▸ **Directions for this task**:
Start at the line containing "of a camera" and stop at the line containing "made[o].parent = made.get(o.parent, o.parent)"; copy those lines exactly, both ends included, and no others.

>> START

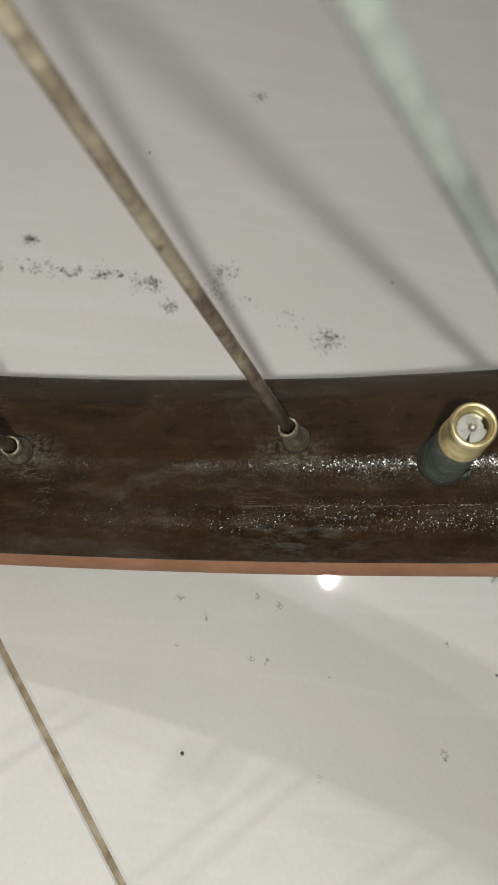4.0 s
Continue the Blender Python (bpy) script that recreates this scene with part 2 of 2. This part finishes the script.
def mat_spoke(name, low, high, rust, amount, foot):
    """Dulled galvanised wire with rust spots, browner towards the rim."""
    m, n, l, b = material(name, high, 0.5, 0.25)
    v = coords(n, l)
    tone = noise_tex(n, l, v, 75.0, 5, 0.7, 0.3)
    base = ramp(n, l, tone, [(0.36, low), (0.60, high)])
    tc = n.new("ShaderNodeTexCoord")
    reach = n.new("ShaderNodeVectorMath")
    reach.operation = "LENGTH"
    l.new(tc.outputs["Object"], reach.inputs[0])
    edge = n.new("ShaderNodeMath")
    edge.operation = "MULTIPLY_ADD"
    edge.inputs[1].default_value = 0.030
    l.new(noise_tex(n, l, v, 190.0, 4, 0.6), edge.inputs[0])
    l.new(reach.outputs["Value"], edge.inputs[2])
    near_rim = n.new("ShaderNodeMapRange")
    near_rim.inputs["From Min"].default_value, near_rim.inputs["From Max"].default_value = 0.288, 0.322
    near_rim.inputs["To Max"].default_value = foot
    l.new(edge.outputs[0], near_rim.inputs["Value"])
    base = mix(n, l, near_rim.outputs[0], base, low)
    spot = noise_tex(n, l, v, 135.0, 5, 0.7)
    base = mix(n, l, ramp(n, l, spot, [(0.67 - amount, G(0.0)), (0.74 - amount, G(0.75))]), base, rust)
    fine = noise_tex(n, l, v, 700.0, 3, 0.6)
    base = mix(n, l, 0.45, base, ramp(n, l, fine, [(0.3, G(0.45)), (0.65, G(1.0))]), "MULTIPLY")
    l.new(base, b.inputs["Base Color"])
    l.new(ramp(n, l, spot, [(0.4, G(0.36)), (0.7, G(0.7))]), b.inputs["Roughness"])
    bump(n, l, b, noise_tex(n, l, v, 900.0, 3), 0.4, 0.0002)
    return m


def mat_metal(name, base, rough, dirt, scale, pits=0.25):
    m, n, l, b = material(name, base, rough, 1.0)
    v = coords(n, l)
    g = noise_tex(n, l, v, scale, 5, 0.65)
    f = ramp(n, l, g, [(0.45, G(0.0)), (0.64, G(0.85))])
    l.new(mix(n, l, f, base, dirt), b.inputs["Base Color"])
    l.new(ramp(n, l, g, [(0.4, G(rough)), (0.7, G(min(1, rough + 0.3)))]), b.inputs["Roughness"])
    bump(n, l, b, noise_tex(n, l, v, scale * 5, 3), pits, 0.0002)
    return m


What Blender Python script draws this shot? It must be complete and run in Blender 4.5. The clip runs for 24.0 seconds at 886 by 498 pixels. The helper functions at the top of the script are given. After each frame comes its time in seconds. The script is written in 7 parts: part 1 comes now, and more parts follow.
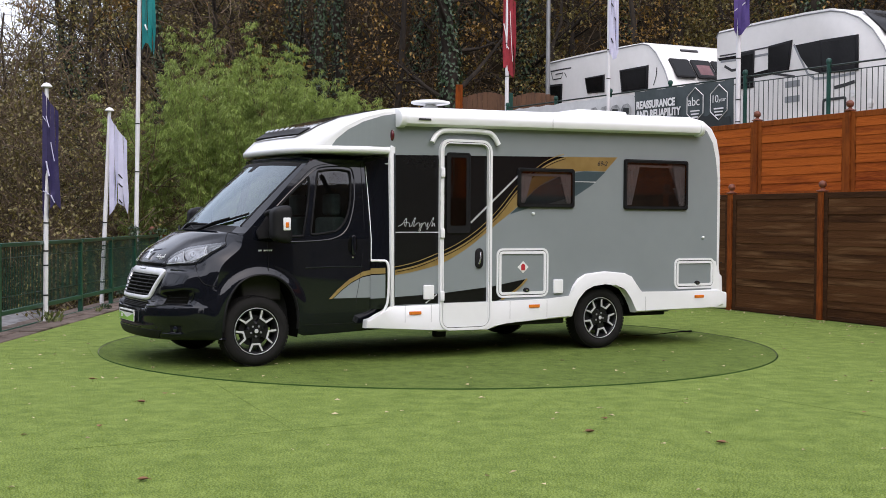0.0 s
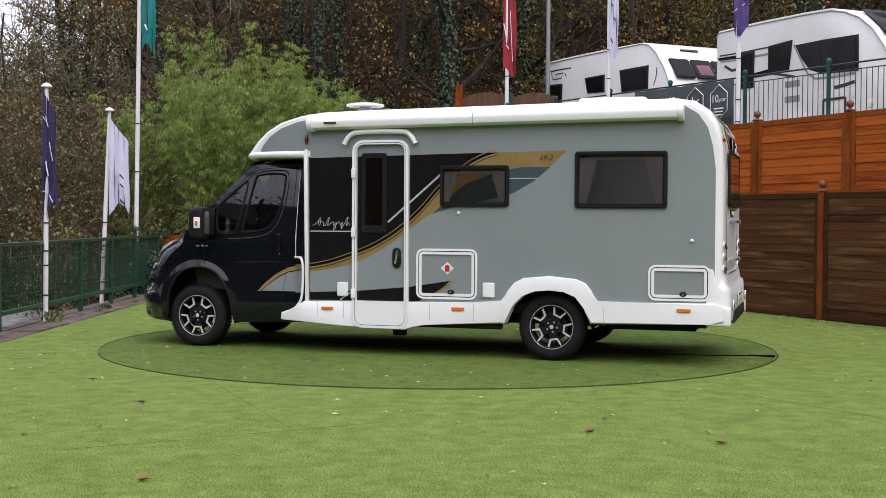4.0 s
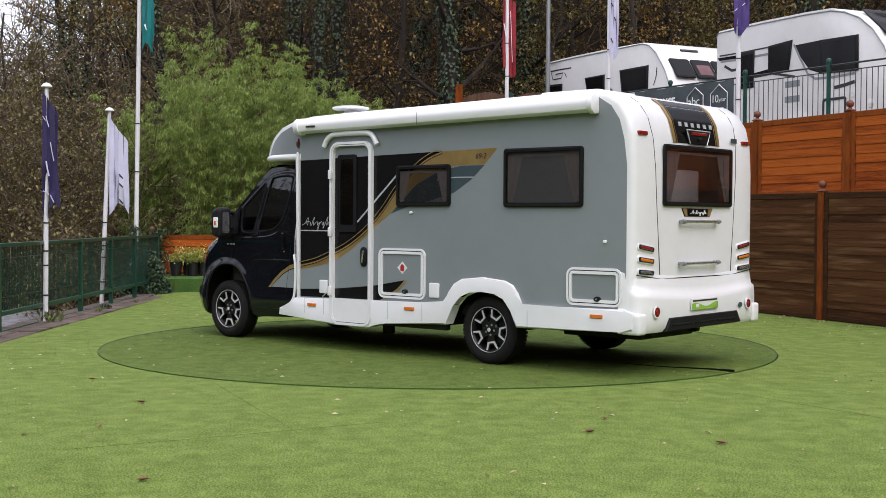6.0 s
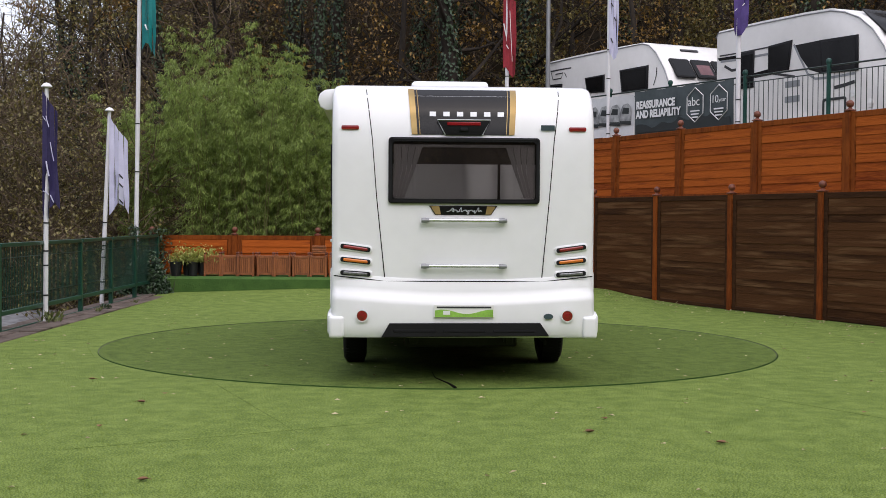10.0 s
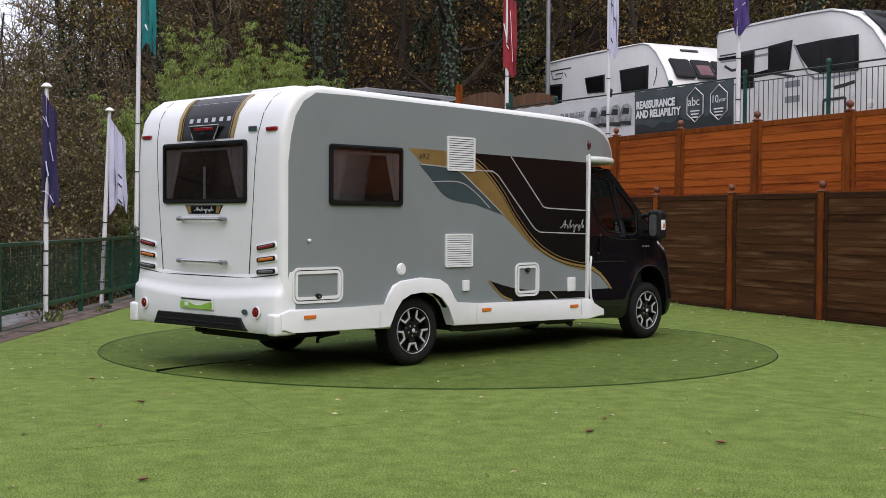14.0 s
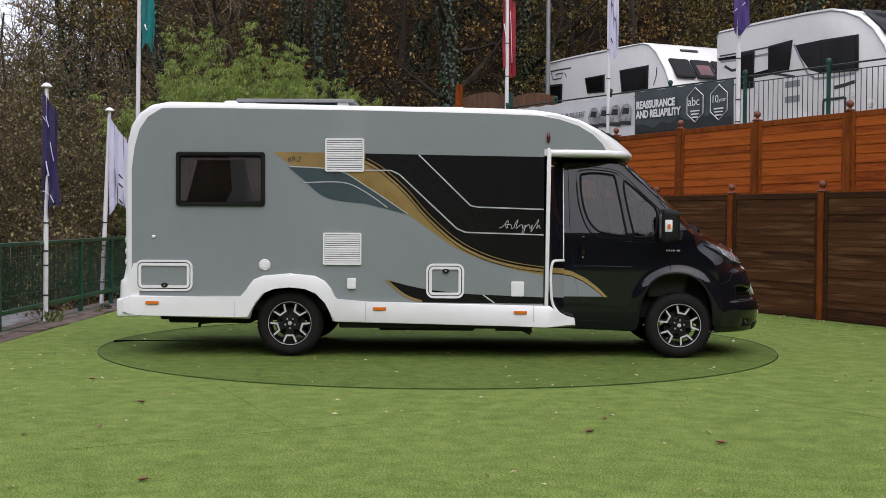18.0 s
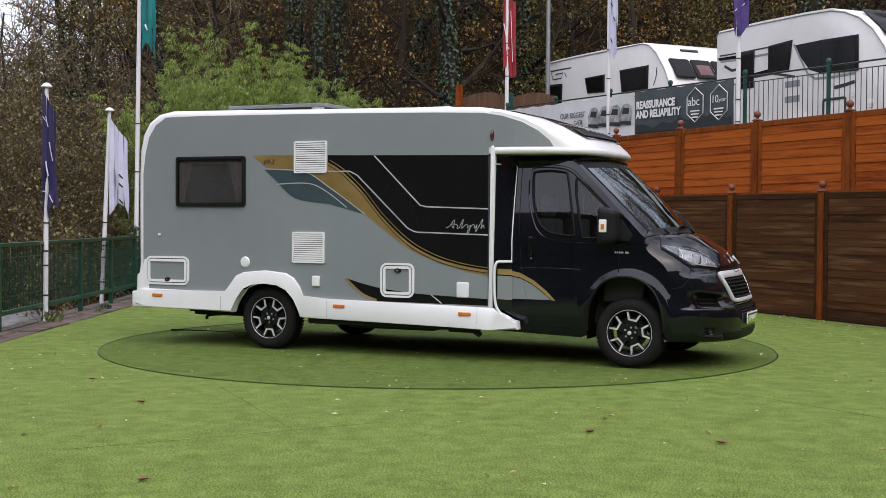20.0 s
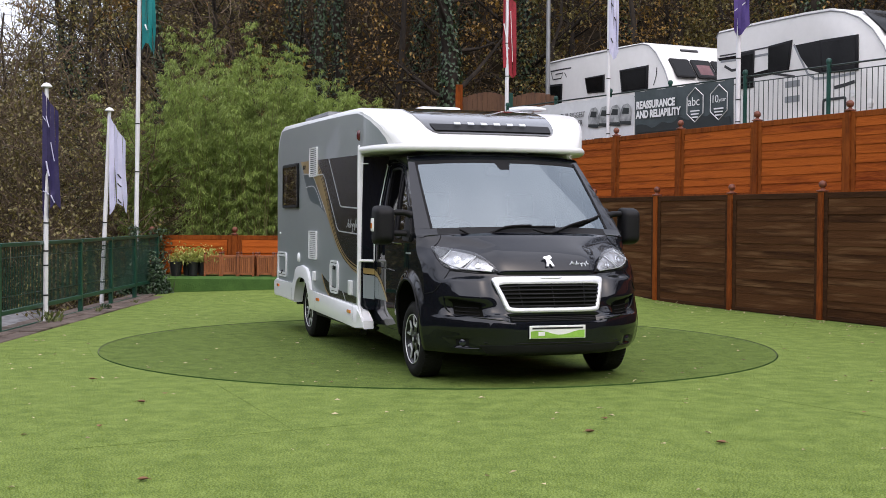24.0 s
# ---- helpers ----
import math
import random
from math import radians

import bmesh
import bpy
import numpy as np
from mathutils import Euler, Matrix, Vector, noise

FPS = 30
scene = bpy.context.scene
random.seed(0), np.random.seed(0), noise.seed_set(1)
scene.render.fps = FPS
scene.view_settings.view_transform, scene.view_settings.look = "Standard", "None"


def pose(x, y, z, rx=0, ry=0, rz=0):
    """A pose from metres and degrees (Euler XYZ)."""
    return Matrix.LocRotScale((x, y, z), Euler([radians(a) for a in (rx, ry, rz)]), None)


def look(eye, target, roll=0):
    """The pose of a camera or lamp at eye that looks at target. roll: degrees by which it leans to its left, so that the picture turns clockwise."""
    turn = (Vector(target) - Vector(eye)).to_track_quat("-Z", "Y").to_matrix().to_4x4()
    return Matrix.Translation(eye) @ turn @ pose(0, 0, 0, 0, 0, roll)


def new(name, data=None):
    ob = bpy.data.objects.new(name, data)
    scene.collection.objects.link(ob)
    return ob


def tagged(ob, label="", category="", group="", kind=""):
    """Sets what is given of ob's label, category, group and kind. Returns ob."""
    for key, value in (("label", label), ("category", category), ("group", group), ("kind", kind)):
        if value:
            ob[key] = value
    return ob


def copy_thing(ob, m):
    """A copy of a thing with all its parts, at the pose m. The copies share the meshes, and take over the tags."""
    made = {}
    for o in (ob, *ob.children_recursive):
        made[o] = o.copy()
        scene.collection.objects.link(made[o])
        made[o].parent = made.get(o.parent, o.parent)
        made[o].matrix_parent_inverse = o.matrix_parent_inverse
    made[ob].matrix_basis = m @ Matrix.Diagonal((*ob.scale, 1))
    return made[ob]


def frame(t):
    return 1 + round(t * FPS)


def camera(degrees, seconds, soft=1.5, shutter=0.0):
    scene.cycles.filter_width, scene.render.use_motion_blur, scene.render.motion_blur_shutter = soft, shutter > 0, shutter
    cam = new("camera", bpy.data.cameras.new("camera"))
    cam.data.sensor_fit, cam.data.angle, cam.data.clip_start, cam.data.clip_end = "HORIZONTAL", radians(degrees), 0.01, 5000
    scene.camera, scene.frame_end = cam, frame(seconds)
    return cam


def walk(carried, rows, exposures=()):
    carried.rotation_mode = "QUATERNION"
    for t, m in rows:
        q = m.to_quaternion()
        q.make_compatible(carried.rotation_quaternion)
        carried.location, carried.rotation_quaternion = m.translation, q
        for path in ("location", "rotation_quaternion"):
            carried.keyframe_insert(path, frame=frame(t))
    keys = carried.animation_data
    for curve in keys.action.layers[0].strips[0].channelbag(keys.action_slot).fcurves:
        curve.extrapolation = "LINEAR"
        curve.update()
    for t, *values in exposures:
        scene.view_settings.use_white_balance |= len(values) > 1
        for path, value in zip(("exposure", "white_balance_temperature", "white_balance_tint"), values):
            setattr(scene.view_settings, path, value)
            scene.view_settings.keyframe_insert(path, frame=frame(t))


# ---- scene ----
# ------------------------------------------------------------ camera and light
EYE = (0.0, 0.0, 1.418)
VIEW = Matrix.Translation(EYE) @ pose(0, 0, 0, 90 - 1.394, 0, 0) @ pose(0, 0, 0, 0, 0, 0.336)
cam = camera(38.86, 24.0, soft=0.7)
walk(cam, [(0.0, VIEW), (24.0, VIEW)], exposures=[(t, e, 6230, 17) for t, e in ((0.0, 0.74), (5.0, 0.72), (8.0, 0.62), (10.0, 0.46), (13.0, 0.46), (18.0, 0.46), (21.0, 0.70), (24.0, 0.76))])

world = bpy.data.worlds.new("overcast_sky")
scene.world = world
world.use_nodes = True
wt = world.node_tree
sky = wt.nodes.new("ShaderNodeTexSky")
sky.sky_type = "NISHITA"
sky.sun_disc = False
sky.sun_elevation, sky.sun_rotation = radians(52), radians(157)
sky.air_density, sky.dust_density, sky.ozone_density = 1.0, 6.0, 1.6
# a thin, uneven deck of cloud over the blue
cn, cr, cm = wt.nodes.new("ShaderNodeTexNoise"), wt.nodes.new("ShaderNodeValToRGB"), wt.nodes.new("ShaderNodeMix")
cn.inputs["Scale"].default_value, cn.inputs["Detail"].default_value = 2.2, 5
cr.color_ramp.elements[0].position, cr.color_ramp.elements[1].position = 0.3, 0.7
cr.color_ramp.elements[0].color, cr.color_ramp.elements[1].color = (4.6, 4.9, 5.3, 1), (8.6, 8.7, 8.8, 1)
cm.data_type = "RGBA"
cm.inputs[0].default_value = 0.65
wt.links.new(wt.nodes.new("ShaderNodeTexCoord").outputs["Generated"], cn.inputs["Vector"])
wt.links.new(cn.outputs[0], cr.inputs[0])
wt.links.new(sky.outputs[0], cm.inputs[6])
wt.links.new(cr.outputs[0], cm.inputs[7])
wt.links.new(cm.outputs[2], wt.nodes["Background"].inputs[0])
wt.nodes["Background"].inputs[1].default_value = 0.15
sun = new("sun", bpy.data.lights.new("sun", "SUN"))
sun.data.energy, sun.data.angle, sun.data.color = 0.8, radians(115), (1.0, 0.98, 0.95)
sun.matrix_world = look((3, -3, 9.75), (0, 4, 0))

CENTRE = Vector((-0.05, 14.069, 0.0))     # axis of the turntable
RADIUS = 3.68


def heading(t):
    """The motorhome's heading in degrees at t seconds."""
    return 69.40 - 11.711 * (t - 12) - 0.003 * (t - 12) ** 2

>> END

▸ **Exercise result**:
    """The pose of a camera or lamp at eye that looks at target. roll: degrees by which it leans to its left, so that the picture turns clockwise."""
    turn = (Vector(target) - Vector(eye)).to_track_quat("-Z", "Y").to_matrix().to_4x4()
    return Matrix.Translation(eye) @ turn @ pose(0, 0, 0, 0, 0, roll)


def new(name, data=None):
    ob = bpy.data.objects.new(name, data)
    scene.collection.objects.link(ob)
    return ob


def tagged(ob, label="", category="", group="", kind=""):
    """Sets what is given of ob's label, category, group and kind. Returns ob."""
    for key, value in (("label", label), ("category", category), ("group", group), ("kind", kind)):
        if value:
            ob[key] = value
    return ob


def copy_thing(ob, m):
    """A copy of a thing with all its parts, at the pose m. The copies share the meshes, and take over the tags."""
    made = {}
    for o in (ob, *ob.children_recursive):
        made[o] = o.copy()
        scene.collection.objects.link(made[o])
        made[o].parent = made.get(o.parent, o.parent)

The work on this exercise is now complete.